Alston described a range of other anti-bullying actions the district has taken, including a bullying awareness web page, a bullying hotline, pamphlets and staff training in conflict resolution and intervention.
The intervention training, for example, advises school staff to stand between bullying victims and perpetrators to block eye contact, letting students know that bullying is unacceptable, and telling students who bully that their behavior will be monitored.
Additionally, John Yeates Middle School received a grant to pilot an anti-bullying program, cyberbullying training is available, school-wide discipline programs are in effect, and bullying complaint forms are available online and from school offices.
Also, new teachers receive training for recognizing and dealing with bullying, which Alston says exceeds the requirements of a new anti-bullying state law that Gov. Bob McDonnell signed this year.
Under the law, public school workers require training on anti-bullying tactics from the Virginia Center for School Safety.

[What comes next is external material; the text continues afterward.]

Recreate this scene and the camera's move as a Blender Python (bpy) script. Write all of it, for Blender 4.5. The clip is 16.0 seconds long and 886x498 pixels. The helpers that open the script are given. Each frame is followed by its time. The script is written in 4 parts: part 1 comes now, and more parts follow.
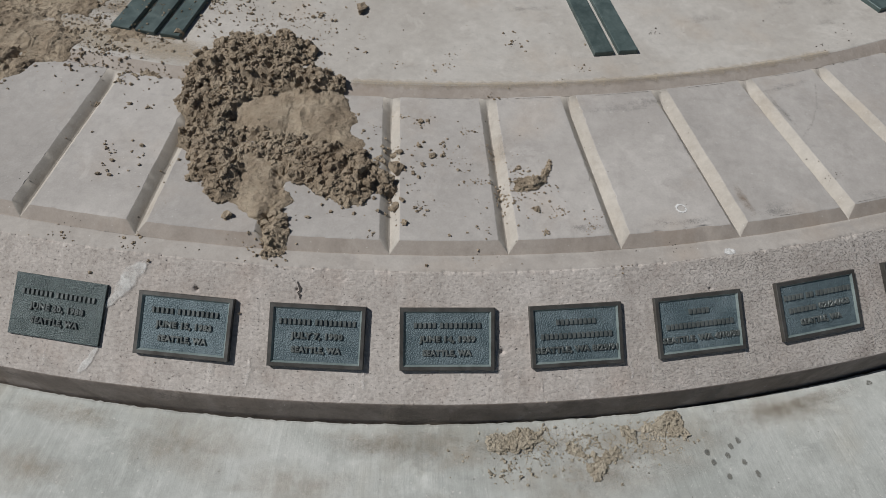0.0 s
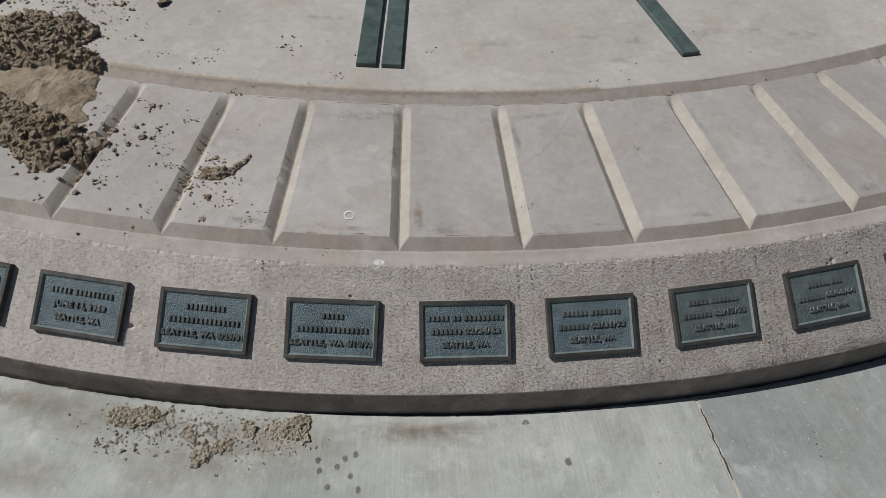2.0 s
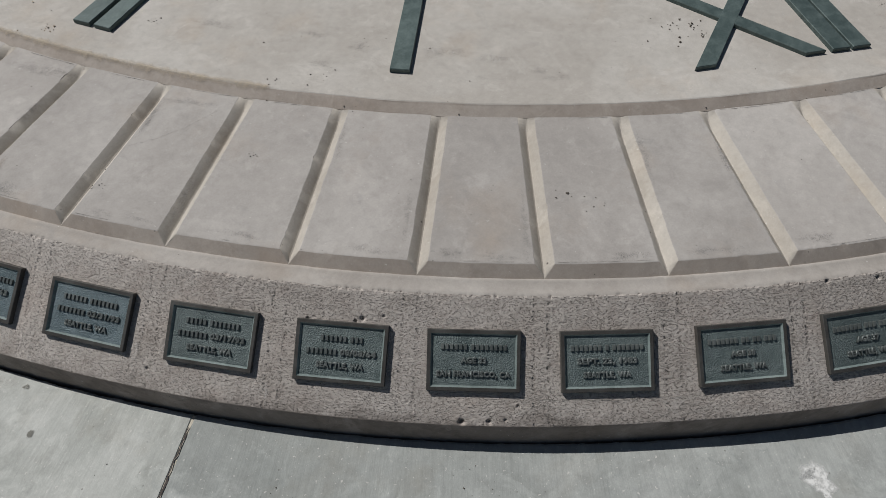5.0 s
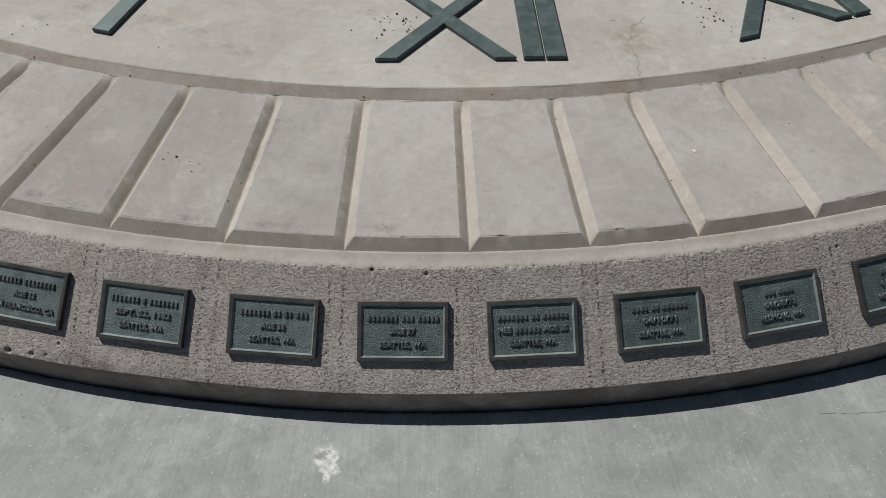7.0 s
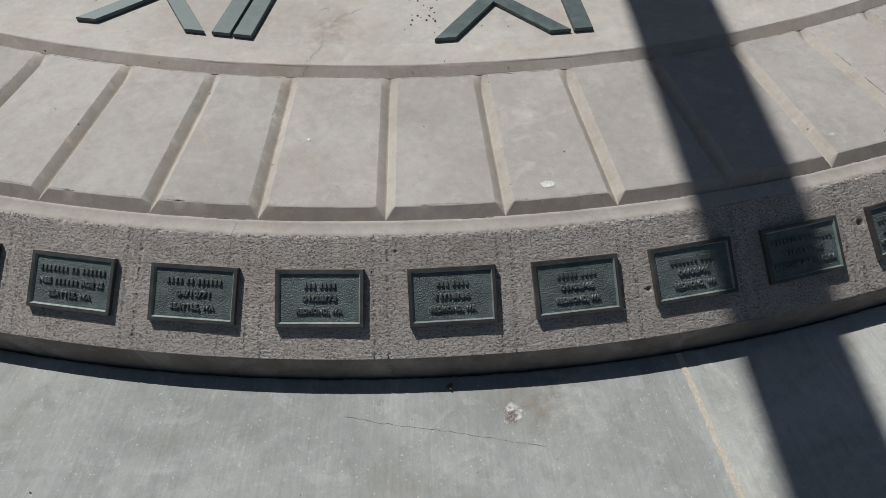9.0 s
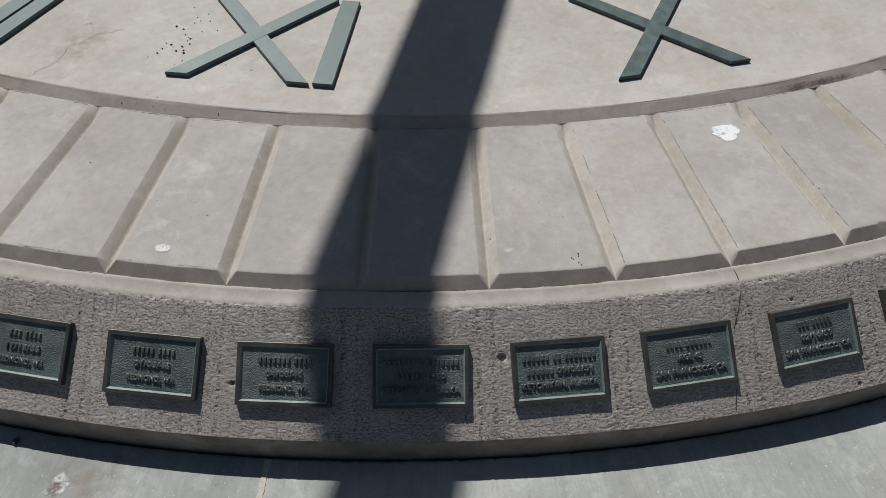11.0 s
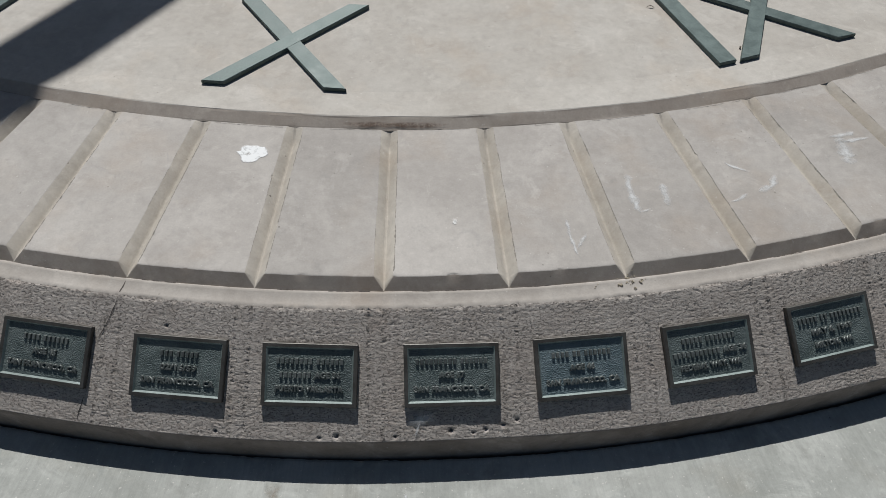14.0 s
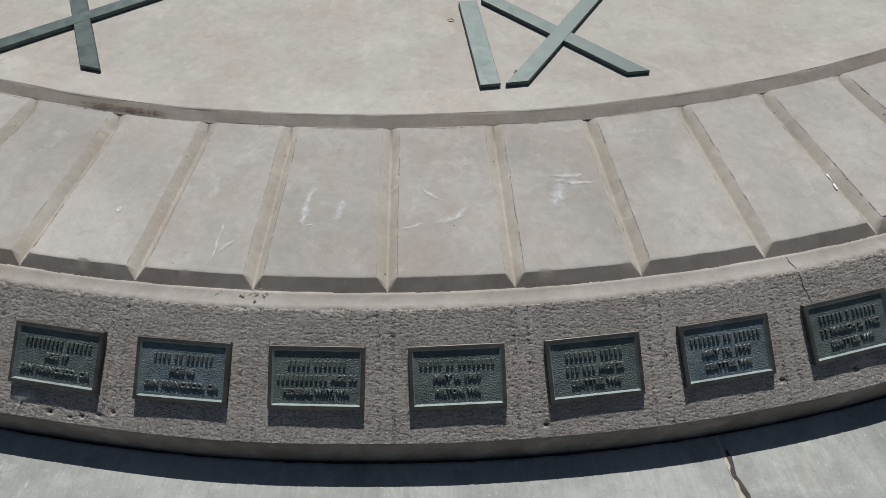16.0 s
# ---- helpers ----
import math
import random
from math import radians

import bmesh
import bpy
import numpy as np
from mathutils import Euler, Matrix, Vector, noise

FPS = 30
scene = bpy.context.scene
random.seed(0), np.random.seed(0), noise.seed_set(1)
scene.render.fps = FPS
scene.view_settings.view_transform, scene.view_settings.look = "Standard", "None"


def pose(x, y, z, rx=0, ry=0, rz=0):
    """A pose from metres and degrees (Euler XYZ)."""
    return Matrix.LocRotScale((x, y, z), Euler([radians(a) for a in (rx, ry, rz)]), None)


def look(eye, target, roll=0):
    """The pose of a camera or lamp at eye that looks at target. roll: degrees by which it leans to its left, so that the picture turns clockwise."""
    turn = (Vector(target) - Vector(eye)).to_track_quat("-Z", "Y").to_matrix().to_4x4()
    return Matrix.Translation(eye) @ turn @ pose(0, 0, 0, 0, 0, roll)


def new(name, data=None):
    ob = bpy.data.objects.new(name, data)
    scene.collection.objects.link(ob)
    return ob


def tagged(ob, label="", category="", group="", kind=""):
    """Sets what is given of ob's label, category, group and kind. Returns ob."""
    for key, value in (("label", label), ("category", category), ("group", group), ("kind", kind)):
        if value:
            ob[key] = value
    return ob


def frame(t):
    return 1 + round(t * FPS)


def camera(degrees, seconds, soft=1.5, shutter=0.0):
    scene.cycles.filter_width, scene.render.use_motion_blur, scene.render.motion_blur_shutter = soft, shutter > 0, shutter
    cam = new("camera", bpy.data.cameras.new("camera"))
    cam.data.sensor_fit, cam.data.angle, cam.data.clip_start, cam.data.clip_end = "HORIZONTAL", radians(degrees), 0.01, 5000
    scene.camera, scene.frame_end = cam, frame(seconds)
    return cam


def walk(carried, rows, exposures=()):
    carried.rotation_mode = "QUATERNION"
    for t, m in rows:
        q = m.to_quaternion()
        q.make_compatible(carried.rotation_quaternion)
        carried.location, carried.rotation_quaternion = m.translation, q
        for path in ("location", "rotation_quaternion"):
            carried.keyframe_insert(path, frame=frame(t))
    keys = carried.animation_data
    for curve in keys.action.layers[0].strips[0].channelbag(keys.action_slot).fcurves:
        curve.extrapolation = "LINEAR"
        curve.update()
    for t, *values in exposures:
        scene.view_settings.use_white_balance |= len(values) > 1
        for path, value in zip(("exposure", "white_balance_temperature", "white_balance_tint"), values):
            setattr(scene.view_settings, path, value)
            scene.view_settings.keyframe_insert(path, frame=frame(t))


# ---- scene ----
cam = camera(68.30, 16.0, soft=0.1)
walk(cam, [
    (0.0, look((5.3124, 0.9862, 1.4563), (4.2266, 0.8651, 0.0258), 4.16)),
    (0.5, look((5.2611, 1.2296, 1.4349), (4.1504, 1.0753, 0.0269), 4.27)),
    (1.0, look((5.1906, 1.4850, 1.4396), (4.0804, 1.3129, 0.0333), 5.08)),
    (1.5, look((5.1641, 1.7381, 1.4523), (4.0648, 1.4900, 0.0487), 4.15)),
    (2.0, look((5.1312, 1.9647, 1.4619), (4.0339, 1.6319, 0.0744), 3.80)),
    (2.5, look((4.9810, 2.1847, 1.4553), (3.9036, 1.7954, 0.0669), 3.28)),
    (3.0, look((4.8439, 2.3646, 1.4718), (3.7954, 1.9300, 0.0748), 4.01)),
    (3.2, look((4.7963, 2.4591, 1.4720), (3.7664, 1.9937, 0.0711), 3.42)),
    (5.3, look((4.2071, 3.4074, 1.5266), (3.3861, 2.7114, 0.0838), 0.70)),
    (5.5, look((4.1480, 3.5553, 1.5312), (3.3324, 2.8401, 0.0948), 0.66)),
    (6.0, look((3.9754, 3.8163, 1.5397), (3.1665, 3.0593, 0.1210), 0.63)),
    (6.5, look((3.7306, 3.9868, 1.5106), (2.9508, 3.1911, 0.0969), 0.91)),
    (7.0, look((3.5270, 4.1567, 1.5117), (2.8071, 3.3414, 0.0775), 0.79)),
    (7.5, look((3.3036, 4.4450, 1.5201), (2.6361, 3.5826, 0.0881), 0.47)),
    (8.0, look((3.0718, 4.6172, 1.5067), (2.4443, 3.7102, 0.0842), 0.51)),
    (8.5, look((2.7550, 4.7545, 1.4967), (2.1621, 3.8457, 0.0606), 1.07)),
    (9.0, look((2.5050, 4.9415, 1.4944), (1.9663, 3.9948, 0.0614), 0.21)),
    (9.5, look((2.2653, 5.1159, 1.5051), (1.7853, 4.1180, 0.0861), 0.15)),
    (10.0, look((1.9442, 5.1427, 1.4838), (1.5026, 4.1158, 0.0730), -0.08)),
    (10.2, look((1.8138, 5.1506, 1.4888), (1.3836, 4.1161, 0.0800), 0.47)),
    (12.3, look((0.7516, 5.2522, 1.4899), (0.6149, 4.1849, 0.0469), -0.24)),
    (12.5, look((0.6480, 5.2905, 1.4900), (0.5228, 4.2215, 0.0472), 0.01)),
    (13.0, look((0.3086, 5.4257, 1.5204), (0.2278, 4.3221, 0.1007), 1.09)),
    (13.5, look((-0.0001, 5.4031, 1.4928), (-0.0304, 4.2781, 0.0879), 0.65)),
    (14.0, look((-0.3042, 5.3451, 1.4987), (-0.2867, 4.2396, 0.0783), 0.79)),
    (14.5, look((-0.6067, 5.3595, 1.5020), (-0.5224, 4.2561, 0.0823), -0.17)),
    (15.0, look((-0.8802, 5.3623, 1.5028), (-0.7300, 4.2596, 0.0880), 0.08)),
    (15.5, look((-1.1091, 5.2628, 1.4800), (-0.8983, 4.1730, 0.0629), -0.72)),
    (16.0, look((-1.3359, 5.1687, 1.4839), (-1.0814, 4.0956, 0.0613), -0.72)),
], exposures=[(0.0, -0.43, 6380, 8), (3.0, -0.42, 6390, 8), (6.0, -0.36, 6450, 8), (9.0, -0.20, 6420, 8), (12.5, -0.16, 6430, 7), (16.0, -0.19, 6410, 7)])

# ---- world, sun ----
SUN_EL, SUN_TO = 51.5, 99.5      # elevation; heading in which the light travels (degrees from +x)
world = bpy.data.worlds.new("sky")
scene.world = world
world.use_nodes = True
wn = world.node_tree
sky = wn.nodes.new("ShaderNodeTexSky")
sky.sky_type = "NISHITA"
sky.sun_disc = False
sky.sun_elevation = radians(SUN_EL)
sky.sun_rotation = radians(90 - (SUN_TO + 180))
wn.links.new(sky.outputs[0], wn.nodes["Background"].inputs[0])
wn.nodes["Background"].inputs[1].default_value = 0.035
sun_dir = Vector((math.cos(radians(SUN_EL)) * math.cos(radians(SUN_TO)), math.cos(radians(SUN_EL)) * math.sin(radians(SUN_TO)), -math.sin(radians(SUN_EL))))
sun = new("sun", bpy.data.lights.new("sun", "SUN"))
sun.data.energy, sun.data.angle, sun.data.color = 5.0, radians(0.53), (1.0, 0.965, 0.945)
sun.matrix_world = look(-sun_dir * 20, (0, 0, 0))

# ---- plan: polar round the dial's centre, k counts the quarter hours ----
D = radians(3.75)
R_DISC, R_DISC_FOOT, R_PAN, R_PAN_FOOT, R_LEDGE, R_NOSE, R_FOOT = 3.954, 3.986, 4.482, 4.508, 4.555, 4.796, 4.802
Z_DISC, Z_PAN, Z_LEDGE, Z_NOSE = 0.300, 0.280, 0.255, 0.083
Z_FIELD, R_FIELD = 0.2925, 3.842  # the disc's field lies a little lower than its rim
SLOPE = math.hypot(R_NOSE - R_LEDGE, Z_LEDGE - Z_NOSE)
NR, NZ = (Z_LEDGE - Z_NOSE) / SLOPE, (R_NOSE - R_LEDGE) / SLOPE
GROOVE = 0.0230                   # half a groove's width
K_FROM, K_TO = -5, 36             # the stretch with full relief
# how far each hand-cut groove strays from its even place, in millimetres
JOG_OUT = {-1: 49, 0: 35, 1: 37, 2: 30, 3: 11, 4: -12, 5: -7, 6: -3, 7: -18, 8: -7, 9: 2, 10: 5, 11: 3, 12: 2, 13: 8, 14: 7, 15: -12, 16: 6, 17: 7, 18: -1, 19: 6, 20: 9, 21: 11, 23: 6, 24: 8, 25: 2, 26: -13, 27: -3, 28: -7, 29: -8, 30: -2}
JOG_IN = {-1: 22, 0: 20, 1: 14, 2: 11, 3: 14, 4: -20, 5: -12, 7: -8, 8: 4, 9: 22, 12: -10, 13: 9, 14: 12, 15: -23, 16: 4, 17: 8, 19: 6, 20: 22, 21: 2, 22: 2, 23: 0, 24: 1, 25: 3, 26: -28, 27: -15, 28: 3, 29: 5, 30: 18, 31: 5}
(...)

“We’re already way over what other school divisions do,” Alston said in a phone interview. “We were meeting the requirements before the requirements were made.”
Alston says that the rate of bullying reported by students may overstate or understate the issue.
“There’s kids out there, I’m sure, who are afraid to report it,” he said. “I’m positive there are cases that are unreported. Then again, there are some that might report bullying when really there is no imbalance of power.”
He said that latter instance is “not bullying; it may be harassment of some sort. We try to sort through that; we try to go out (to the school) and make the best decision we can.”